**The request**
Return all lines where the word "that" can be found.

**Extracted entries**

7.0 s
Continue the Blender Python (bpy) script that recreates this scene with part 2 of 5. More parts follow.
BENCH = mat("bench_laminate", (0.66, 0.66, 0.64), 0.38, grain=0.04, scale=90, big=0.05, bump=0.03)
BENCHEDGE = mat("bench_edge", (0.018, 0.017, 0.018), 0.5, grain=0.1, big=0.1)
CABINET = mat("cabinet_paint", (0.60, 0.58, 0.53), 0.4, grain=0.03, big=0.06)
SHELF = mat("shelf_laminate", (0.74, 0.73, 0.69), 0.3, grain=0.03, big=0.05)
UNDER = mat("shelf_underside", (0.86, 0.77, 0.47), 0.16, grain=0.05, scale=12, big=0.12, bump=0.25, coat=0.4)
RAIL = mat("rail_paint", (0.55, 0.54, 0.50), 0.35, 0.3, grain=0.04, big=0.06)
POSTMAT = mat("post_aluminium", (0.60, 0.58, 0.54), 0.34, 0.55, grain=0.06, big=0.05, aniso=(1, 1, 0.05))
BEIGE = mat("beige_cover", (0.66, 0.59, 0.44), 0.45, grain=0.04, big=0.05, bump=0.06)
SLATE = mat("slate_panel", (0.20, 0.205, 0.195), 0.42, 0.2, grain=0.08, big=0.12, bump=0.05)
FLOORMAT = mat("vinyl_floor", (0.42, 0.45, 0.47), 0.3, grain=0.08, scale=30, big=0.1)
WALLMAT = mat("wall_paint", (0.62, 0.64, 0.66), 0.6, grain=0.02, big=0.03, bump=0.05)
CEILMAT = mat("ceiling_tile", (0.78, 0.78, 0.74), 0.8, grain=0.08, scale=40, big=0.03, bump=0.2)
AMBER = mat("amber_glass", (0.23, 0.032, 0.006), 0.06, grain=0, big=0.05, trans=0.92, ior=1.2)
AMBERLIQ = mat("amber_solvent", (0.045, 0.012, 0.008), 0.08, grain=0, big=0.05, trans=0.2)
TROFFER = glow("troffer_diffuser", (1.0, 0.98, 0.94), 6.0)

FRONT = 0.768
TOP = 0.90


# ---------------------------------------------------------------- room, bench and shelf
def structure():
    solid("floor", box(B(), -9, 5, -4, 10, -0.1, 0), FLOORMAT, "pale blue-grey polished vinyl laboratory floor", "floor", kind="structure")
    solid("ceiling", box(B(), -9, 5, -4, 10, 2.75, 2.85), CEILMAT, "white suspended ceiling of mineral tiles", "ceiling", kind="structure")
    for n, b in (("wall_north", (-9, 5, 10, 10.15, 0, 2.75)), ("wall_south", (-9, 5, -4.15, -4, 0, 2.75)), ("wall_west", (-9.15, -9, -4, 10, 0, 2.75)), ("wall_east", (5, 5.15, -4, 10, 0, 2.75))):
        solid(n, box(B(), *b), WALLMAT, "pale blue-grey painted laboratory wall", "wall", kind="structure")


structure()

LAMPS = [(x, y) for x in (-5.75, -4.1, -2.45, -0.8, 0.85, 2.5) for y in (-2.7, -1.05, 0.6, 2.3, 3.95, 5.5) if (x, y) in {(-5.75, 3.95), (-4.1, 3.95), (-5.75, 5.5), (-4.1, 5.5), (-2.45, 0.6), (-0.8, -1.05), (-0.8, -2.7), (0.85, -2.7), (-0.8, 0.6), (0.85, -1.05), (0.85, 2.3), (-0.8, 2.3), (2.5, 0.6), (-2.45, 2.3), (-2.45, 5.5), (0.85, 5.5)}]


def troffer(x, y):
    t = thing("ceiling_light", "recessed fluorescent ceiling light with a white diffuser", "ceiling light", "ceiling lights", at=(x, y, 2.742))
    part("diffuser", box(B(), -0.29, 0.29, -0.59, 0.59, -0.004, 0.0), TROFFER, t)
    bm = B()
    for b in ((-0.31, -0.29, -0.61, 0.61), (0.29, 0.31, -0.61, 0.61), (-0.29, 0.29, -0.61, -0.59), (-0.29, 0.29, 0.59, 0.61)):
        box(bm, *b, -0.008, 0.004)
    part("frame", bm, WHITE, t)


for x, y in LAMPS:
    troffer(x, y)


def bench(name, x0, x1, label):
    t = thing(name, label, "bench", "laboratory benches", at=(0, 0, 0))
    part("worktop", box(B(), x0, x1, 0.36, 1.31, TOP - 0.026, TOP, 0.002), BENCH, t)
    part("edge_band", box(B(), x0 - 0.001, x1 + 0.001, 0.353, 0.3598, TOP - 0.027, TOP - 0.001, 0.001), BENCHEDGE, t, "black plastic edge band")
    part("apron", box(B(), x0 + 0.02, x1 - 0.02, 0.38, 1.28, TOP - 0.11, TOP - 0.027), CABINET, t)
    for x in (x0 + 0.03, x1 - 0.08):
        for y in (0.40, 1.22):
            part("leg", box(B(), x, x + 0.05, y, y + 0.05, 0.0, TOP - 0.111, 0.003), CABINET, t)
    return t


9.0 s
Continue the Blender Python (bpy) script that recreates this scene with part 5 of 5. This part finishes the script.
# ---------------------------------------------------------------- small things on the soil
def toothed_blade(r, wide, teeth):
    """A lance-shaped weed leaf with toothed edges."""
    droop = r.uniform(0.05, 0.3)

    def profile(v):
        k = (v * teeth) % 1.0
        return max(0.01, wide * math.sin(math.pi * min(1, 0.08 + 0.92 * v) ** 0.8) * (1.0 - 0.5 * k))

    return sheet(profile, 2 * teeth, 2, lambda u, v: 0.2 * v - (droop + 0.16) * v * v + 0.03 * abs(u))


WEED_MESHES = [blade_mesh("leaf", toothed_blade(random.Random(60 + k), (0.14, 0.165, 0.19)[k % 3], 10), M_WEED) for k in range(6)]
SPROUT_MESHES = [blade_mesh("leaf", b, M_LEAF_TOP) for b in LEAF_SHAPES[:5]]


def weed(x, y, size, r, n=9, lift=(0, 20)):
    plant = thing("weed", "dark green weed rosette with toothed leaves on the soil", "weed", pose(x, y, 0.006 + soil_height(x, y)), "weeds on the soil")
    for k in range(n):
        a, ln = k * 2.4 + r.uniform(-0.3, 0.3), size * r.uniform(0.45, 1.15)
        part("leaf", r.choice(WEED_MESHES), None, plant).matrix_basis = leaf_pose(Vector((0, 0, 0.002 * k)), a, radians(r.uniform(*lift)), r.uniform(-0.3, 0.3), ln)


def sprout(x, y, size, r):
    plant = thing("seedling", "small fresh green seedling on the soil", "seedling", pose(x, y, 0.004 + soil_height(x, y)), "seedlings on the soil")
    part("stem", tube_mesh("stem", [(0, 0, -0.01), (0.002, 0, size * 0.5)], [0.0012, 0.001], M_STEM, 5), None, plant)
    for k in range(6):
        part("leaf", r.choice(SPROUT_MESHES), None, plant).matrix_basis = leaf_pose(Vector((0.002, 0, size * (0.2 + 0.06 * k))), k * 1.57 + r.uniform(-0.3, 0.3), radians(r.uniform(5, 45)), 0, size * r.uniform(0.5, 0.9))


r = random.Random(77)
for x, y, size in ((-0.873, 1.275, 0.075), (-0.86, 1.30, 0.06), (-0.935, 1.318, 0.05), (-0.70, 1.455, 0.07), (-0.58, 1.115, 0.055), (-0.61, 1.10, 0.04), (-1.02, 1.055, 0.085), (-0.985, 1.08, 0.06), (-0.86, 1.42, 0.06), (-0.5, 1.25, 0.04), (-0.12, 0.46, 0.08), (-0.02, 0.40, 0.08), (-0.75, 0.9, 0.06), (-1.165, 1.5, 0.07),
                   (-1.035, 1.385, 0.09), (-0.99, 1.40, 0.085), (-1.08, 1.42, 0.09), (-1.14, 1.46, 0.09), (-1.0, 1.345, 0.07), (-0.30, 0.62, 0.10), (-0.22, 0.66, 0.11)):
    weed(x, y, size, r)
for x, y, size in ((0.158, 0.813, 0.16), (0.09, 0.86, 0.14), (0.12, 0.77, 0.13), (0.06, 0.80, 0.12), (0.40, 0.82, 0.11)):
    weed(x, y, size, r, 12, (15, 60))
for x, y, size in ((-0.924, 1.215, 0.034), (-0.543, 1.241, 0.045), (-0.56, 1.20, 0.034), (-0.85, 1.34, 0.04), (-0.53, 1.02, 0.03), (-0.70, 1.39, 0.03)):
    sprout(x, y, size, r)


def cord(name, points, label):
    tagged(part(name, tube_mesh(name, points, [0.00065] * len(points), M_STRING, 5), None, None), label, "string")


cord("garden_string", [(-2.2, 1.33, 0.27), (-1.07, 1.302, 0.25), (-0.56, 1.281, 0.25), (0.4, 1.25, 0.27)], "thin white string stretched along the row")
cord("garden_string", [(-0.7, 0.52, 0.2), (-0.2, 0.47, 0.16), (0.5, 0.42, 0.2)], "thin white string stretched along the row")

**Task solution**
Continue the Blender Python (bpy) script that recreates this scene with part 2 of 5. More parts follow.
Continue the Blender Python (bpy) script that recreates this scene with part 5 of 5. This part finishes the script.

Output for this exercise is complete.